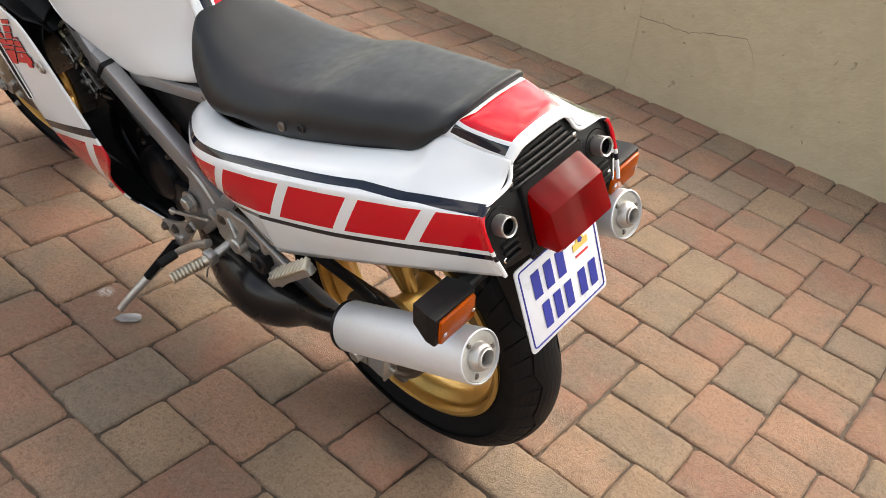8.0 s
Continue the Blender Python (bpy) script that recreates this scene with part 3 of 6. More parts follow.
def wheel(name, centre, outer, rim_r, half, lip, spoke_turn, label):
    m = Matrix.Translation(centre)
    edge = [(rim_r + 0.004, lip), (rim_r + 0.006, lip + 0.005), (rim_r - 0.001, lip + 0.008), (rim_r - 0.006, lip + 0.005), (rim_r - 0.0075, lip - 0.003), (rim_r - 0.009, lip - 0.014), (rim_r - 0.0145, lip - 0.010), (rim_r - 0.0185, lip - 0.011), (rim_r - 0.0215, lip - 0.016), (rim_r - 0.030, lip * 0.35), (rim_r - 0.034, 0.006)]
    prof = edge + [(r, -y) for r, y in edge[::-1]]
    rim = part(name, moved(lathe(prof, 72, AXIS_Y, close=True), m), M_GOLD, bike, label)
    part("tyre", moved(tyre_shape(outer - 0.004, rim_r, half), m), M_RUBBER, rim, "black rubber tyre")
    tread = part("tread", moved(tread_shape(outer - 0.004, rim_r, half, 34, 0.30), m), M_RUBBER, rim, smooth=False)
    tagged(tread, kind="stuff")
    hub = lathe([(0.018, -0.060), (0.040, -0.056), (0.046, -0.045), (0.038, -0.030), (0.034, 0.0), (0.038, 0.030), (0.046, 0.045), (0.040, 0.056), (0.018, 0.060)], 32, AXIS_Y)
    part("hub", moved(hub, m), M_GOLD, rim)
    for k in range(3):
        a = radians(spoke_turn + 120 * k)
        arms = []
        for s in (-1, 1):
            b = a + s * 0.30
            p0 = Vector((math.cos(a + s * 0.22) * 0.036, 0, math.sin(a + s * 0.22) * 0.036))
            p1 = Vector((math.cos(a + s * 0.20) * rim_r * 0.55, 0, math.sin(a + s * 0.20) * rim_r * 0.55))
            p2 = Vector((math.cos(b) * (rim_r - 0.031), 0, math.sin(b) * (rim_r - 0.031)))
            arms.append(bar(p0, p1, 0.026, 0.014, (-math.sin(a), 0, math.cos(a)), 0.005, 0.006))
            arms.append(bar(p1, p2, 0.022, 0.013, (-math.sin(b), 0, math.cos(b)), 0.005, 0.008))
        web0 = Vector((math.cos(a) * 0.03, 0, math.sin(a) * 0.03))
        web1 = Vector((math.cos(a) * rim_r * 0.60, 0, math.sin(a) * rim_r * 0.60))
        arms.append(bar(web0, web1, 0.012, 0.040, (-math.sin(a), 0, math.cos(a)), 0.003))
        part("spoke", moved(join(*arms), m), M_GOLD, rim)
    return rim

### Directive
Transcribe all the data word for word; the images stay out.

### Written response
8.0 s
Continue the Blender Python (bpy) script that recreates this scene with part 3 of 6. More parts follow.
def wheel(name, centre, outer, rim_r, half, lip, spoke_turn, label):
    m = Matrix.Translation(centre)
    edge = [(rim_r + 0.004, lip), (rim_r + 0.006, lip + 0.005), (rim_r - 0.001, lip + 0.008), (rim_r - 0.006, lip + 0.005), (rim_r - 0.0075, lip - 0.003), (rim_r - 0.009, lip - 0.014), (rim_r - 0.0145, lip - 0.010), (rim_r - 0.0185, lip - 0.011), (rim_r - 0.0215, lip - 0.016), (rim_r - 0.030, lip * 0.35), (rim_r - 0.034, 0.006)]
    prof = edge + [(r, -y) for r, y in edge[::-1]]
    rim = part(name, moved(lathe(prof, 72, AXIS_Y, close=True), m), M_GOLD, bike, label)
    part("tyre", moved(tyre_shape(outer - 0.004, rim_r, half), m), M_RUBBER, rim, "black rubber tyre")
    tread = part("tread", moved(tread_shape(outer - 0.004, rim_r, half, 34, 0.30), m), M_RUBBER, rim, smooth=False)
    tagged(tread, kind="stuff")
    hub = lathe([(0.018, -0.060), (0.040, -0.056), (0.046, -0.045), (0.038, -0.030), (0.034, 0.0), (0.038, 0.030), (0.046, 0.045), (0.040, 0.056), (0.018, 0.060)], 32, AXIS_Y)
    part("hub", moved(hub, m), M_GOLD, rim)
    for k in range(3):
        a = radians(spoke_turn + 120 * k)
        arms = []
        for s in (-1, 1):
            b = a + s * 0.30
            p0 = Vector((math.cos(a + s * 0.22) * 0.036, 0, math.sin(a + s * 0.22) * 0.036))
            p1 = Vector((math.cos(a + s * 0.20) * rim_r * 0.55, 0, math.sin(a + s * 0.20) * rim_r * 0.55))
            p2 = Vector((math.cos(b) * (rim_r - 0.031), 0, math.sin(b) * (rim_r - 0.031)))
            arms.append(bar(p0, p1, 0.026, 0.014, (-math.sin(a), 0, math.cos(a)), 0.005, 0.006))
            arms.append(bar(p1, p2, 0.022, 0.013, (-math.sin(b), 0, math.cos(b)), 0.005, 0.008))
        web0 = Vector((math.cos(a) * 0.03, 0, math.sin(a) * 0.03))
        web1 = Vector((math.cos(a) * rim_r * 0.60, 0, math.sin(a) * rim_r * 0.60))
        arms.append(bar(web0, web1, 0.012, 0.040, (-math.sin(a), 0, math.cos(a)), 0.003))
        part("spoke", moved(join(*arms), m), M_GOLD, rim)
    return rim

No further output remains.